Thursday, August 26, 2010

First of two

In many of Mary Oliver's books of poetry she has a couple poems that are written in six or seven parts, appropriately labeled simply 1. 2. 3.....
At first I was distracted trying to figure out what these parts had in common, why they were all, in her mind, reflections on the same idea. But when I stopped doing that and just enjoyed each one, their relationships often came to me or, if not, I just trusted that they meant something together to her and therefore to me.

Here's one:
"More Beautiful than the Honey Locust Tree are the Words of the Lord"

1.
In the household of God, I have stumbled in recitation, and in my mind I have wandered.
I have interrupted worship with discussion.
Once I extinguished the Gospel candle after all the others.

But never held the cup to my mouth lagging in gratitude.

2.
The Lord forgives many things,
so I have heard.

3.
The deer came into the field.
I saw her peaceful face and heard the shuffle of her breath.
She was sweetened by merriment and not afraid, but bold to say whose field she was crossing:
spoke the tap of her foot: "It is God's, and mine."

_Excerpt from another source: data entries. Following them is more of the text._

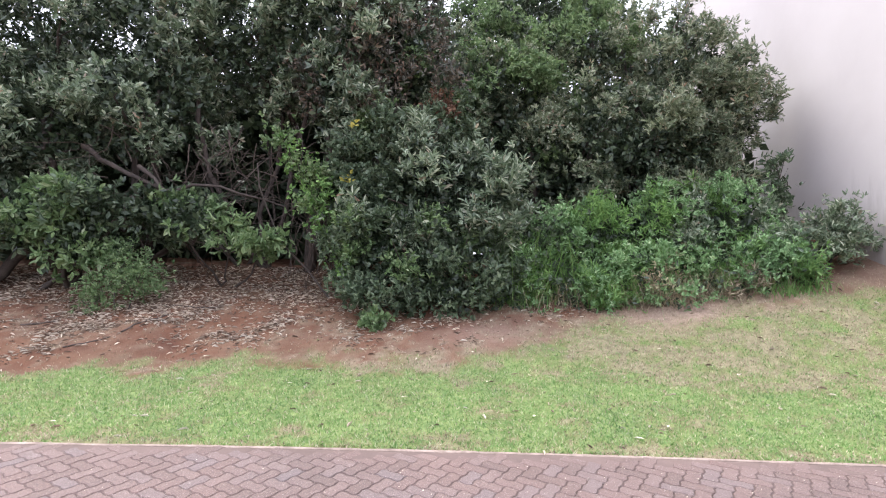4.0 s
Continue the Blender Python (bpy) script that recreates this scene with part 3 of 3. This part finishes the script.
plant("shrub", 13,
      [(-0.32, 8.9, 3.2, 0.95, 0.8, 0.95), (0.38, 8.8, 3.05, 0.75, 0.7, 0.8), (-0.6, 8.5, 2.25, 0.85, 0.7, 0.8), (0.17, 8.4, 2.1, 0.75, 0.6, 0.75), (-0.4, 8.3, 1.75, 0.85, 0.4, 0.4), (0.1, 8.9, 3.9, 0.3, 0.25, 0.35), (-0.6, 9.0, 3.9, 0.3, 0.25, 0.4), (0.65, 8.8, 3.5, 0.3, 0.25, 0.3), (-1.15, 8.6, 2.5, 0.45, 0.4, 0.6), (0.75, 8.6, 1.75, 0.4, 0.3, 0.3), (-1.0, 8.45, 1.75, 0.35, 0.25, 0.3)],
      [(-0.1, 8.8, 0.06, (0, 1, 2, 3))],
      [("lower_crown", M_LEAF_MID, [2, 3, 4, 8, 9, 10], 190, 5, 6, 0.088, 0.40, dict(bough=0.3)),
       ("fresh_leaves", M_LEAF_GREEN, [2, 3, 4, 8, 9, 10], 170, 5, 6, 0.078, 0.42, dict(bough=0.22)),
       ("crown", M_LEAF_GREY, [0, 1, 5, 6, 7], 320, 5, 7, 0.118, 0.30, dict(rise=0.6, bough=0.34)),
       ("inner_leaves", M_LEAF_SHADED, None, 520, 5, 6, 0.10, 0.42, dict(inner=0.25, outer=0.85, spread=0.14, bough=0, plain=True))],
      "dense silvery grey-green shrub at the top of the soil bank", "shrub")
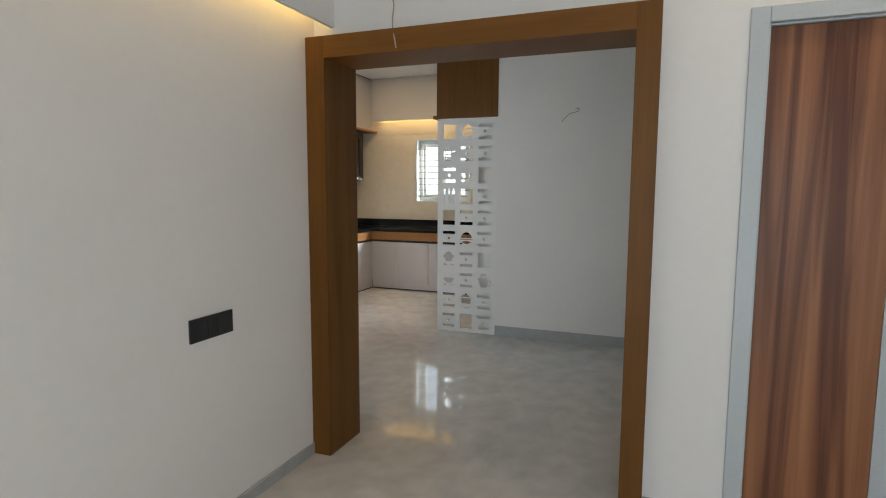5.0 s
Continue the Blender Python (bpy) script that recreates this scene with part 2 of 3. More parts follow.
def cut_sheet(outline, holes, thick, m):
    """A flat sheet in its own x, y with holes through it, set in place by m."""
    cu = bpy.data.curves.new("sheet", "CURVE")
    cu.dimensions, cu.fill_mode, cu.extrude = "2D", "BOTH", thick / 2
    for loop in [outline] + holes:
        s = cu.splines.new("POLY")
        s.points.add(len(loop) - 1)
        for q, (x, y) in zip(s.points, loop):
            q.co = (x, y, 0, 1)
        s.use_cyclic_u = True
    ob = bpy.data.objects.new("sheet", cu)
    me = bpy.data.meshes.new_from_object(ob)
    bm = bmesh.new()
    bm.from_mesh(me)
    bmesh.ops.remove_doubles(bm, verts=bm.verts, dist=0.0002)
    bmesh.ops.transform(bm, matrix=m, verts=bm.verts)
    bpy.data.objects.remove(ob)
    bpy.data.meshes.remove(me)
    return bm


def mesh_ob(name, bm, mat, origin=(0, 0, 0)):
    bmesh.ops.translate(bm, vec=-Vector(origin), verts=bm.verts)
    bmesh.ops.recalc_face_normals(bm, faces=bm.faces)
    me = bpy.data.meshes.new(name)
    bm.to_mesh(me)
    bm.free()
    me.materials.append(mat)
    return new(name, me)


def thing(name, at, label, category, group=""):
    ob = tagged(new(name), label, category, group)
    ob.location = at
    ORIGIN[ob] = Vector(at)
    return ob


def solo(name, bm, mat, label, category, at=(0, 0, 0), group=""):
    ob = tagged(mesh_ob(name, bm, mat, at), label, category, group)
    ob.location = at
    ORIGIN[ob] = Vector(at)
    return ob


def part(name, bm, mat, parent, label=""):
    o = ORIGIN[parent]
    ob = mesh_ob(name, bm, mat, o)
    ob.parent = parent
    ORIGIN[ob] = o
    return tagged(ob, label) if label else ob


def setting(name, bm, mat, label, category):
    ob = tagged(mesh_ob(name, bm, mat), label, category, kind="structure")
    ORIGIN[ob] = Vector((0, 0, 0))
    return ob


# ---- the rooms ----
H = 3.06          # ceiling
XL, XT = -1.47, 3.53   # living room's side walls
YD, YB = 1.07, 1.24    # wall with the door and the opening
YS = -3.45             # living room's unseen end wall, given an assumed window
XK, YK = -4.255, 6.322  # kitchen walls
XP = -3.34             # pier and dining side wall
XR = 0.115             # dining wall opposite
YF = 3.735             # dining end wall
XE = -1.50             # kitchen's fourth wall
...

But only that she was born into the poem that God made, and called the world.

4.
And the goldfinch too
And the black pond I named my little sisters, since otherwise I had none.
And the muskrat, with his shy hands,
And the tiny life of the single pine needle, which nevertheless shines.

And the priest in her beautiful vestments, her hand over the chalice.

And clouds moving, over the valleys of Truro.